Lambert was the chief executive officer of Blue Mountain Consumer Discount Company ("Blue Mountain"), a consumer loan company owned by the prominent Cinelli family.  The company solicited potential investors with the promise that their investment would be used to make high-interest loans to consumers at an annual rate ranging from 23% - 26%.  In return, investors were promised steady annual returns of 10% that were paid in cash and usually not disclosed to the Internal Revenue Service.  In total, more than twenty investors entrusted more than $5 million with Blue Mountain.

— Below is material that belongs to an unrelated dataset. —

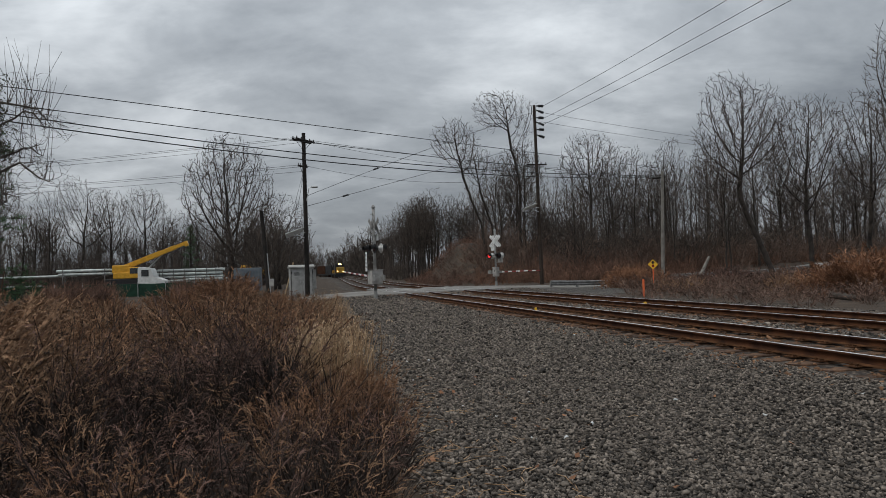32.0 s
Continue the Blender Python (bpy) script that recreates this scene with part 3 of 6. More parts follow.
# along the road
for z0, z1, sag, r, lab in ((11.78, 10.7, 0.02, 0.024, "black overhead line above the road"), (11.0, 9.75, 0.38, 0.024, "black overhead line above the road"), (10.62, 10.05, 1.05, 0.032, "thick black telephone cable above the road"), (10.28, 9.9, 1.2, 0.034, "thick black telephone cable above the road")):
    wire("telephone_cable" if r > 0.02 else "power_line", (POLE_L[0], POLE_L[1], z0), (POLE_C[0] + 0.35, POLE_C[1], z1), sag, r, M_CABLE, lab)
wire("power_line", top(POLE_A, 11.0, 0.5, 0.2), top(POLE_C, 10.2, 0.3), 0.5, 0.012)
# pole A to the west and to pole B
for k, dz in ((-0.9, 11.05), (-0.4, 11.05), (0.9, 11.05)):
    wire("power_line", top(POLE_A, dz, 0.5 * k, 0.9 * k), top(POLE_W, 11.2, 0.2 * k, k), 0.8, 0.012)
for k, z in ((0.3, 9.2), (-0.3, 9.2), (0.0, 8.8)):
    wire("power_line", top(POLE_A, z, k, k), top(POLE_W, z + 0.2, 0, k), 0.6, 0.012)
wire("power_line", top(POLE_A, 11.05, 0.5, 0.9), top(POLE_B, 9.8, -0.8, 0), 0.5, 0.012)
wire("power_line", top(POLE_A, 9.2), top(POLE_B, 9.2), 0.9, 0.012)
wire("guy_wire", top(POLE_A, 7.0), top(POLE_B, 14.6), -0.15, 0.016, M_WIRE, "tight guy wire with a black insulator", 0.27)
wire("guy_wire", top(POLE_A, 6.3), top(POLE_B, 11.9), 0.0, 0.016, M_WIRE, "tight guy wire with a black insulator", 0.15)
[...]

However, authorities alleged that Lambert failed to use investor funds as promised.  Instead of making high-interest consumer loans, Lambert diverted investor funds for his own personal use, including the payment of Blue Mountain overhead and expenses, the purchase of a life insurance policy on himself, buying personal items and collectibles for himself and family members, and making 6% loans to himself, his children, and other "preferred" consumers.  To hide his fraud, Lambert is also accused of doctoring Blue Mountain's books and filing falsified income tax returns with the IRS.  In addition to paying the majority of interest payments to investors in cash, Lambert also paid a 1% kickback to a local attorney, Nicholas R. Sabatine, III, in exchange for Sabatine's referral of clients to Blue Mountain.  Sabatine was charged in October 2013 with filing a false tax return in 2009.

Francis Cinelli and his family are currently named in multiple lawsuits seeking more than $5 million on claims that they failed to supervise Lambert.  Both Cinelli and Blue Mountain have filed bankruptcy, with Cinelli listing the majority of his creditors as Blue Mountain victims.